Malgré cette avancée rapide sur ce sujet crucial, les négociateurs auront d’autres sujets probables de division, en discutant de l’avenir des énergies fossiles, sur fond de conflit entre Israël et le Hamas. Signe que la guerre occupe les esprits, le président de la précédente conférence, Sameh Choukri, chef de la diplomatie égyptienne, a appelé au début de la cérémonie d’ouverture à un court moment de silence pour «tous les civils ayant trouvé la mort dans le conflit actuel à Gaza». Le président israélien, Isaac Herzog, profitera aussi de sa venue à la COP pour mener une série de réunions diplomatiques destinées à faire libérer d’autres otages détenus par le Hamas, ont indiqué ses services.
180 chefs d’Etat et de gouvernement attendus
Plus de 97 000 personnes (délégations, médias, ONG, lobbys, organisateurs, techniciens…) sont accréditées, deux fois plus que l’an dernier, et environ 180 chefs d’État et de gouvernement sont attendus selon les organisateurs d’ici le 12 décembre, fin théorique de la conférence. Plus de 140 dirigeants défileront à la tribune aujourd’hui et demain pour des discours de quelques minutes censés donner une impulsion politique aux négociations byzantines qui occuperont les délégations pendant deux semaines.
En haut de l’agenda figurera le sort des énergies fossiles – charbon, gaz, pétrole – dont l’utilisation est la principale cause du réchauffement climatique et des catastrophes qui l’accompagnent.
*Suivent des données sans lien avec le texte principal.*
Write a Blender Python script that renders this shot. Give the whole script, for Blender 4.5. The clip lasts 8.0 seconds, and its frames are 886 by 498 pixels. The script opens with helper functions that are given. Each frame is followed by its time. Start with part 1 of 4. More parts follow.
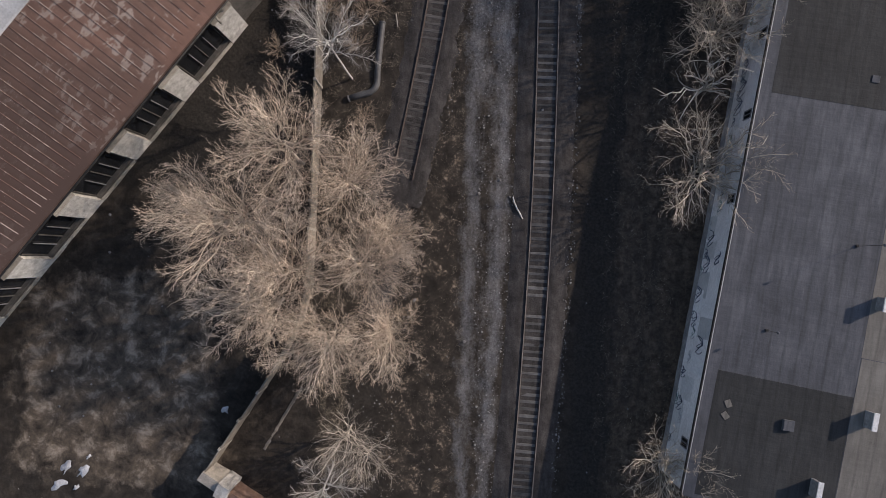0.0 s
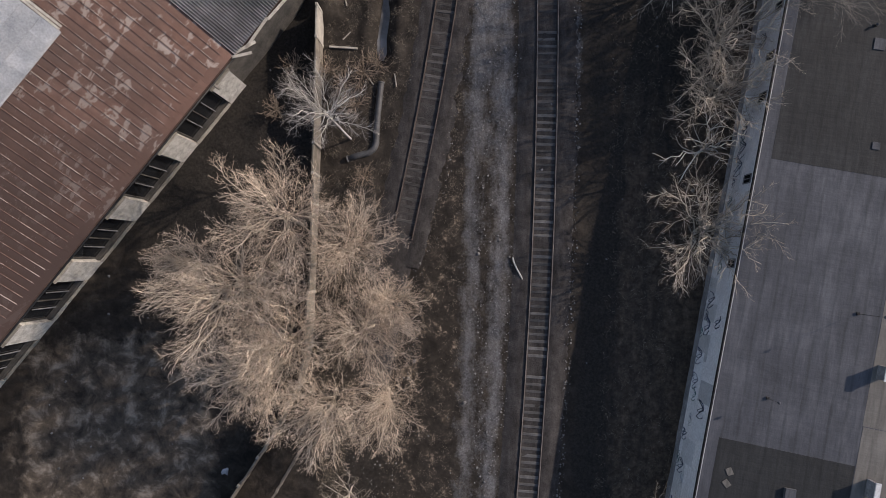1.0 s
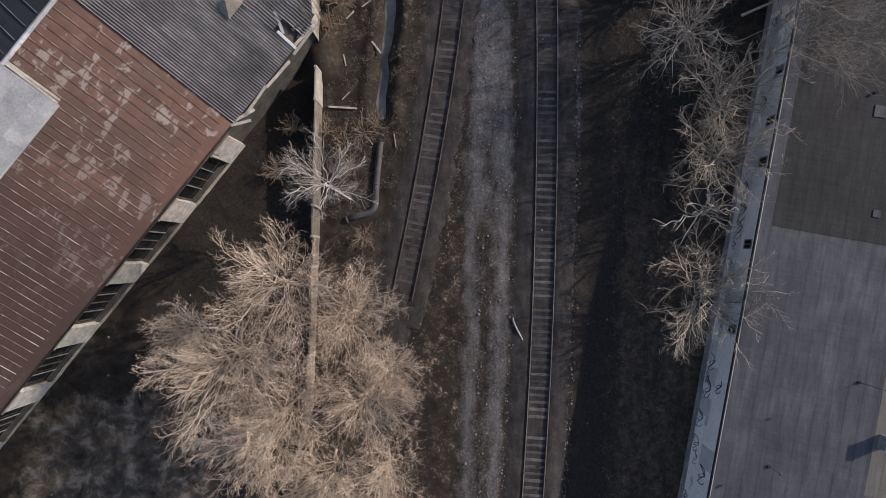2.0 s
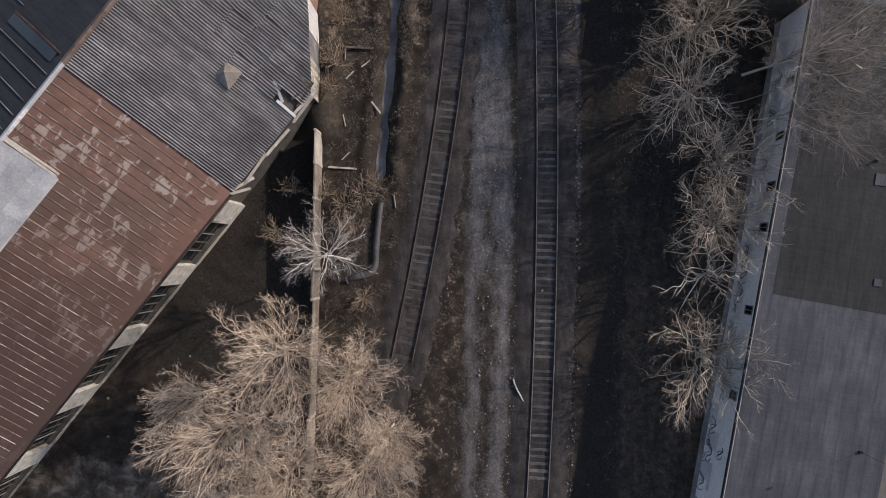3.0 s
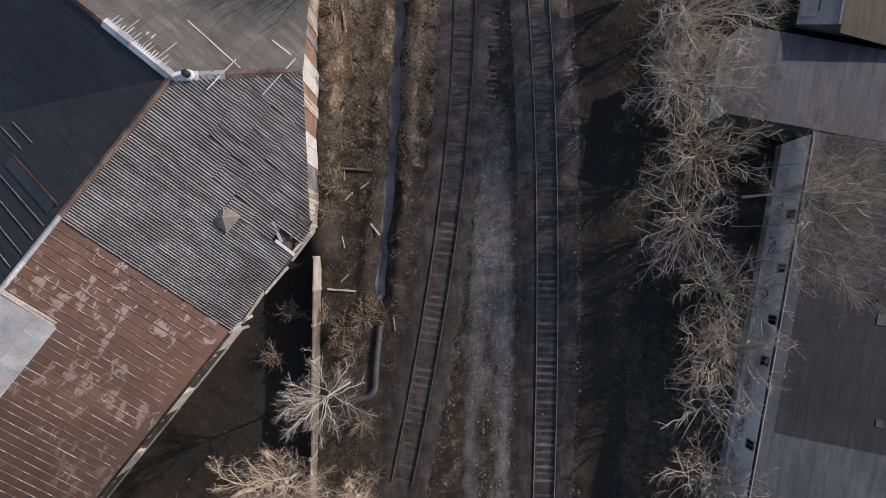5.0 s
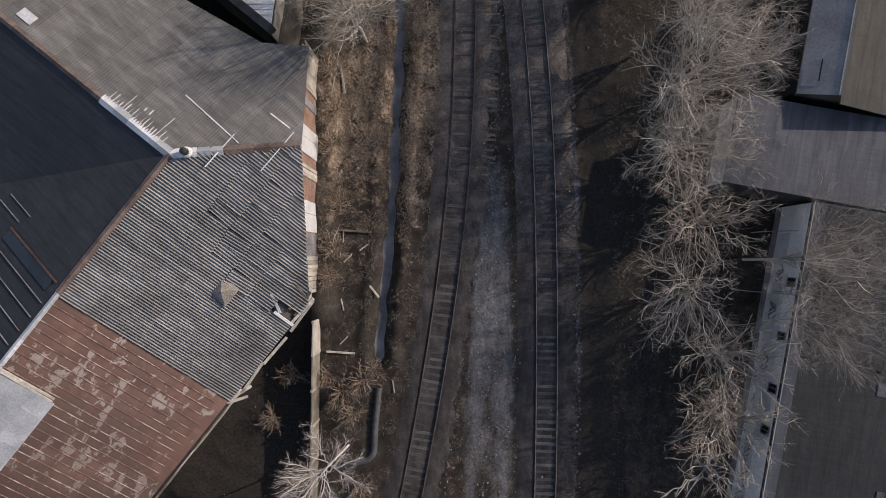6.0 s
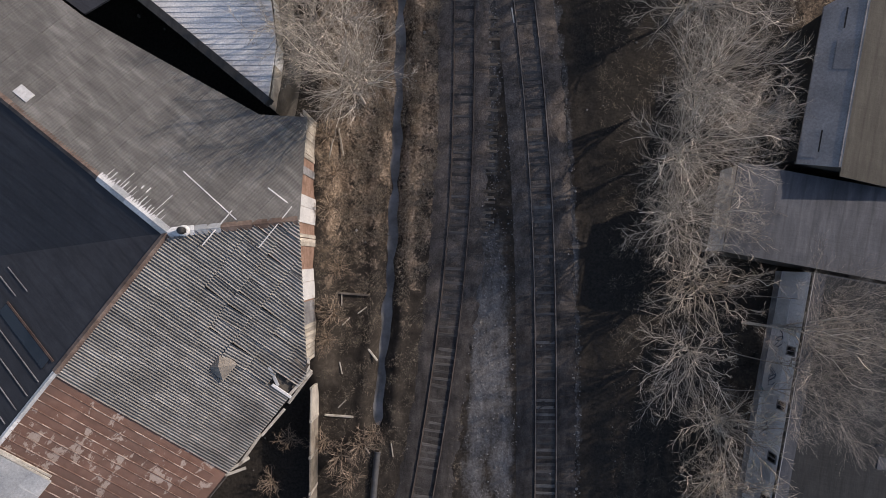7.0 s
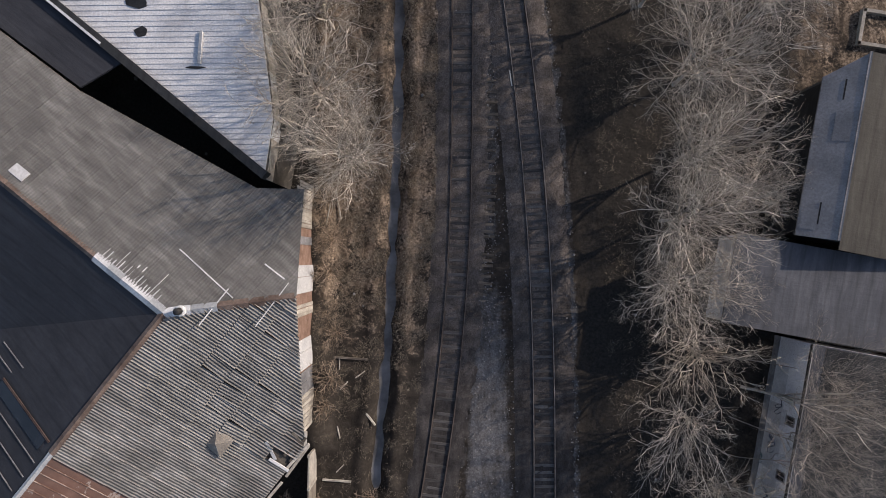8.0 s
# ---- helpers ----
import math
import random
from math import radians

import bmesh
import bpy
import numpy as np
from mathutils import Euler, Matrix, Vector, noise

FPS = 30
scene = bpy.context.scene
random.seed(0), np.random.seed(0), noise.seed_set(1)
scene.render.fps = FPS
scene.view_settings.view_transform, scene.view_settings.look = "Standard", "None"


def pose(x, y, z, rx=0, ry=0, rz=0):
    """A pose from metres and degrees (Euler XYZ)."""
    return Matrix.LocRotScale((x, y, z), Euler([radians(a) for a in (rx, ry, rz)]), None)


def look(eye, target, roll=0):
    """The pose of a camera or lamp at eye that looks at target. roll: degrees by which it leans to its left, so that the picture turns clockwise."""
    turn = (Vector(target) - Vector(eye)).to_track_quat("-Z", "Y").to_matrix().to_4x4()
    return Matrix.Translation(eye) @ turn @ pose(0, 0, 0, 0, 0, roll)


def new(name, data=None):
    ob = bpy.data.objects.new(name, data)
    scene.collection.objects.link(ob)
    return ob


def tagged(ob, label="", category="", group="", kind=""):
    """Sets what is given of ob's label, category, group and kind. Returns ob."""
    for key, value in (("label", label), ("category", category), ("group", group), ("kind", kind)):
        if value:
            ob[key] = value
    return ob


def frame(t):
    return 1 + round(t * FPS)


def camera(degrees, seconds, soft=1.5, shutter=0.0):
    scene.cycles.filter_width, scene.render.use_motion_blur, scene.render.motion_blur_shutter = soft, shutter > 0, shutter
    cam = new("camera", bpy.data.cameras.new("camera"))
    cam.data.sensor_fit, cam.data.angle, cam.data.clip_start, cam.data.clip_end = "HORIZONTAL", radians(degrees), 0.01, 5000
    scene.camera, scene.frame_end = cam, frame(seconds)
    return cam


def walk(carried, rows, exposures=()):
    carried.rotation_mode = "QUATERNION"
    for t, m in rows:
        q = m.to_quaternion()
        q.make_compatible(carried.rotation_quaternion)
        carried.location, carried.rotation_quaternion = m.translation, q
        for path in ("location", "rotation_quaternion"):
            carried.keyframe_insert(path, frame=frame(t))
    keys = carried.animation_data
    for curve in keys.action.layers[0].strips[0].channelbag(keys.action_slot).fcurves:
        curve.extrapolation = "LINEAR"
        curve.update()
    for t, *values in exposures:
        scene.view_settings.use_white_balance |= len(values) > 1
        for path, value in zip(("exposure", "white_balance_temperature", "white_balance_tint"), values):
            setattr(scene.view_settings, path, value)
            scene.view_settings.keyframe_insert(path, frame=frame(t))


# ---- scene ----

Également directeur général de la compagnie pétrolière nationale Adnoc, Sultan Al Jaber a mis les pieds dans le plat en appelant à mentionner «le rôle des combustibles fossiles» dans tout accord final. Cela alors qu’il est sous le feu des critiques après la publication par la BBC et le Centre for Climate Reporting de notes internes de préparation de réunions officielles qui énumèrent des arguments pour la promotion des projets d’Adnoc à l’étranger.
Il a rejeté ces accusations mercredi. «C’est à ses résultats qu’on évaluera le président de la COP», a jugé Jennifer Morgan, l’émissaire pour le climat de l’Allemagne. Le chef de l’ONU Climat, Simon Stiell, s’est montré encore plus direct : «Si nous ne donnons pas le signal de la phase terminale de l’ère fossile telle que nous la connaissons, nous préparons notre propre déclin terminal».
Le Grand-Duc et Serge Wilmes sont à Dubai
Aujourd’hui et demain, le Grand-Duc Henri, accompagné du ministre de l’Environnement, du Climat et de la Biodiversité, Serge Wilmes, est à Dubai pour représenter le Luxembourg au World Climate Action Summit. Ce sommet a lieu sur invitation du pays hôte, les Émirats arabes unis, en marge de la COP28 de la convention-cadre des Nations unies sur les changements climatiques, qui est considérée comme la plus grande conférence mondiale sur l’action climat.
Outre la participation à ce sommet climat de haut niveau, le Grand-Duc et le ministre de l’Environnement profiteront de l’occasion de rencontrer des acteurs de la société civile, ainsi que de visiter les pavillons des principaux partenaires du Luxembourg dans le domaine de l’action climat. Le ministre Serge Wilmes participera par ailleurs à la séance de lancement du Club Climat (Climate Club) dont le Luxembourg est l’un des premiers supporteurs. Le Club Climat, initié par le G7 en décembre 2022, présidé par le chancelier allemand, Olaf Scholz, et le président chilien, Gabriel Boric, a pour objet d’accélérer la décarbonisation de l’industrie mondiale en ligne avec les objectifs de l’accord de Paris, en commençant par l’acier et le ciment.